Lost but not forgotten: patients lost to follow-up in a trauma database

M Lucas Murnaghan 1, Richard E Buckley 1,
PMCID: PMC3686949  PMID: 12067171

Abstract

Objectives

To determine the characteristics of patients lost to follow-up and to identify if they are significantly different from those who are followed up in the context of a prospective randomized controlled trial.

Design

A retrospective review of a prospectively acquired trauma database.

Setting

A level 1 university-affiliated trauma hospital.

Patients

Two hundred and thirty-six patients treated for displaced intra-articular calcaneal fractures between April 1991 and December 1996. Of these, 198 were categorized as “attenders” and the remaining 38 were deemed “nonattenders.” Demographics, severity of injury, intervention and post-treatment status of the 2 groups were compared.
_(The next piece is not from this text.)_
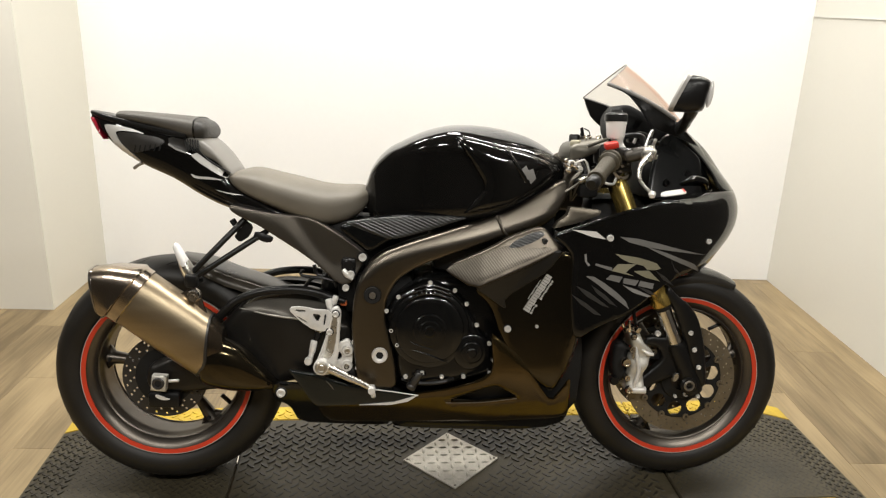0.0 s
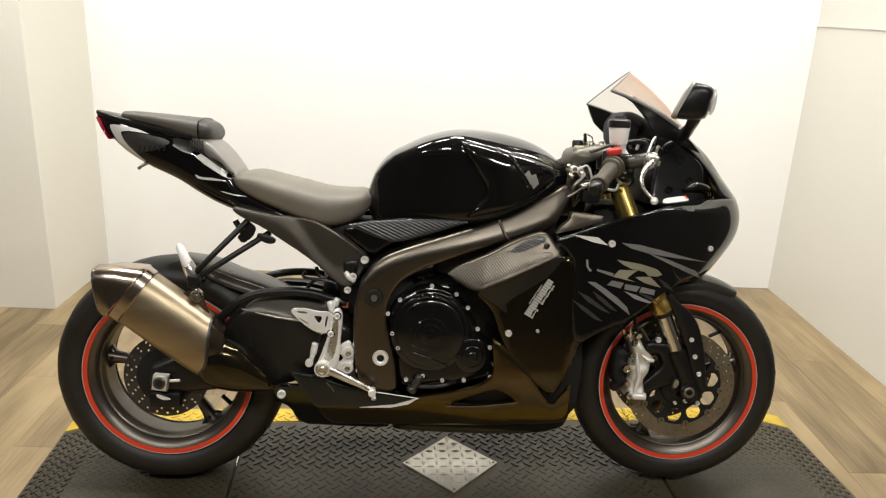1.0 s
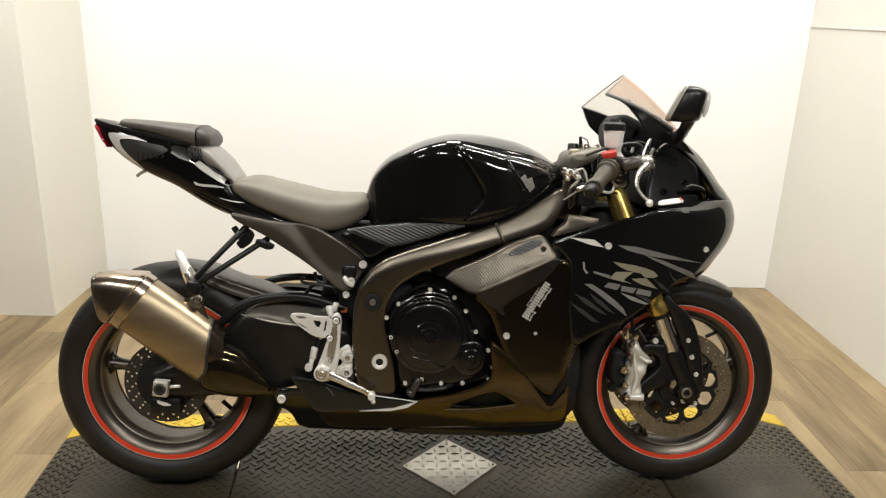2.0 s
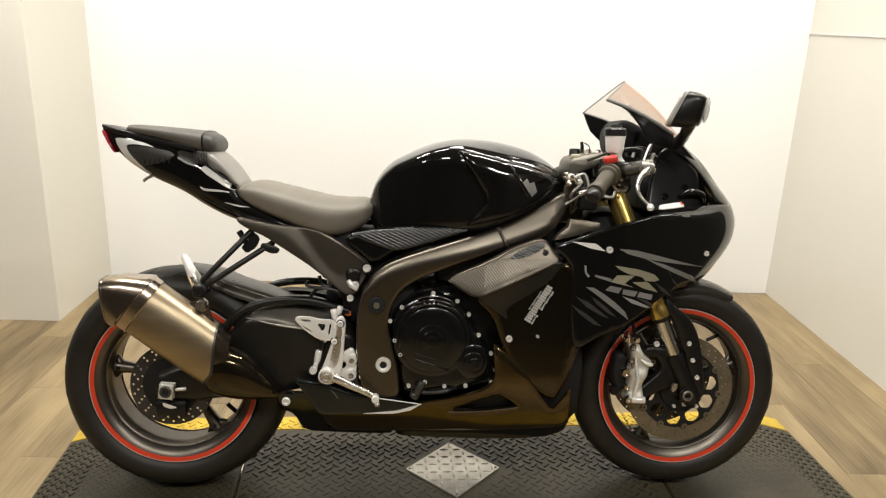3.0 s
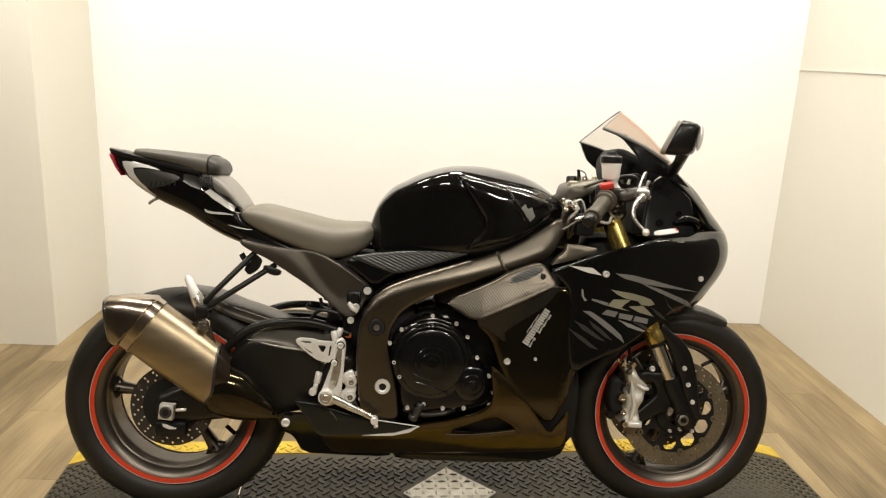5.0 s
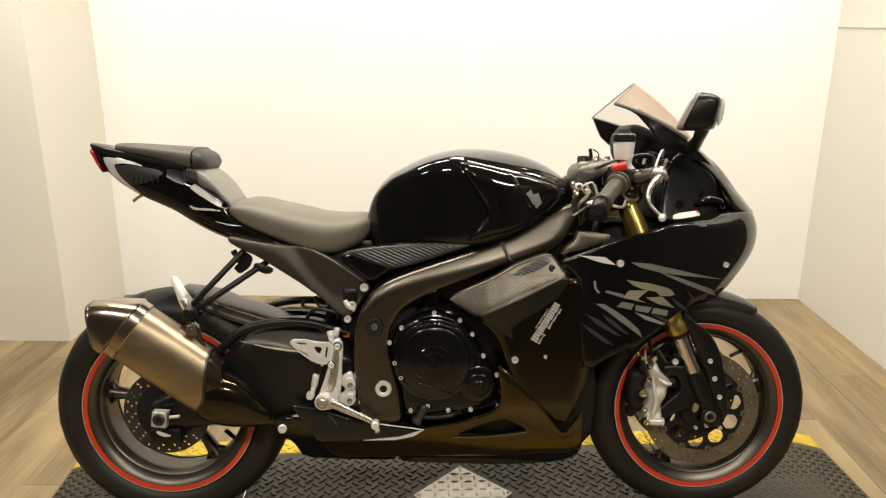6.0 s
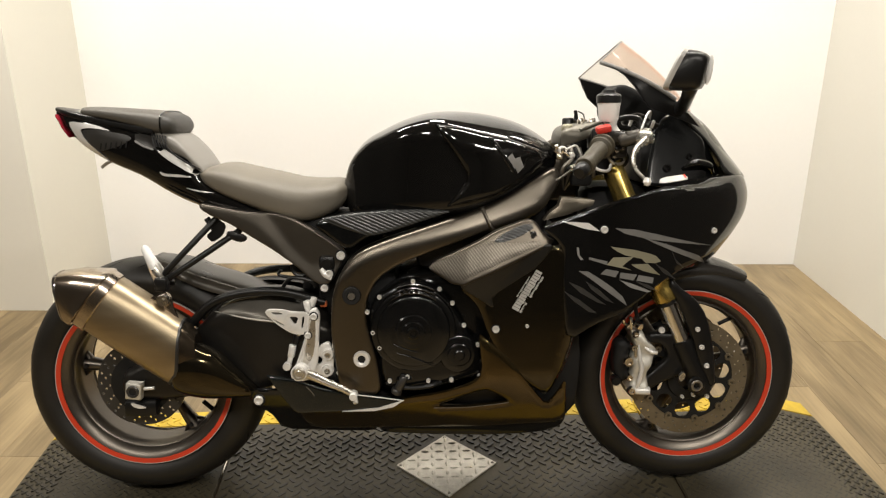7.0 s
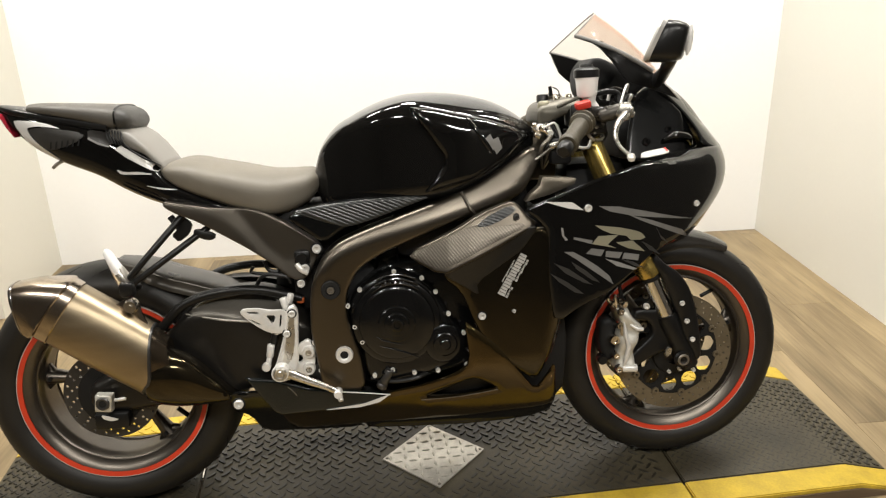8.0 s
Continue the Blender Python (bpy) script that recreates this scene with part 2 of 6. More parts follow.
def fill(loop, holes, step, insets=()):
    """Triangles of an outline with holes; rows of points follow the edges at the given insets."""
    loops = [loop] + holes
    verts, edges = [], []
    for lp in loops:
        k = len(verts)
        verts += lp
        edges += [(k + i, k + (i + 1) % len(lp)) for i in range(len(lp))]
    inner = []
    for d in insets:
        row = []
        for lp in loops:
            n = len(lp)
            turn = 1 if sum(lp[i - 1].x * lp[i].y - lp[i].x * lp[i - 1].y for i in range(n)) > 0 else -1
            if lp is not loop:
                turn = -turn
            for i in range(n):
                t = lp[(i + 1) % n] - lp[i - 1]
                if t.length > 1e-7:
                    t.normalize()
                    row.append(lp[i] + Vector((-t.y, t.x)) * d * turn)
        if row:
            dist = np.full(len(row), 1e9)
            for lp in loops:
                dist = np.minimum(dist, edge_distance(lp, row))
            last = None
            for p, q in zip(row, dist):
                if q > d * 0.93 and inside(loop, p) and not any(inside(h, p) for h in holes):
                    if last is None or (p - last).length > step * 0.3:
                        inner.append(p)
                        last = p
    x0, x1 = min(p.x for p in loop), max(p.x for p in loop)
    y0, y1 = min(p.y for p in loop), max(p.y for p in loop)
    grid = []
    j, y = 0, y0 + step / 2
    while y < y1:
        x = x0 + (step / 2 if j % 2 else 0)
        while x < x1:
            grid.append(Vector((x, y)))
            x += step
        y += step * 0.87
        j += 1
    if grid:
        keep = np.ones(len(grid), bool)
        clear_of = (max(insets) if insets else 0) + step * 0.45
        for lp in loops:
            keep &= edge_distance(lp, grid) > clear_of
        grid = [g for g, k in zip(grid, keep) if k and inside(loop, g) and not any(inside(h, g) for h in holes)]
    vs, _, fs, _, _, _ = delaunay_2d_cdt(verts + inner + grid, edges, [], 1, 1e-6)
    good = []
    for f in fs:
        c = sum((vs[i] for i in f), Vector((0, 0))) / 3
        if inside(loop, c) and not any(inside(h, c) for h in holes):
            good.append(f)
    return vs, good, loops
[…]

Demographic information, including age, gender, occupation workload, Workers’ Compensation Board involvement and other standard trauma information were compared and the differences analyzed.

Results

The nonattenders were younger than the attenders, and there was a significantly increased proportion of Aboriginal Canadians in the nonattenders group. Attenders were more likely to be “skilled or semi-skilled clerical, sales, service or trades crafts” workers, and nonattenders were more likely to be “unskilled clerical, sales, service or labour” workers. Attenders were more likely to have a preoperative Bohler’s angle of < 0°, compared with a preoperative Bohler’s angle of 0° to 15° for nonattenders.

Conclusions

This trauma population is at higher risk of being marginalized by society and may not have the same accessibility to a study nurse or a hospital contact person. Patients lost to follow-up are a demographically and clinically different patient population from those who remain involved in a long-term prospective trauma study.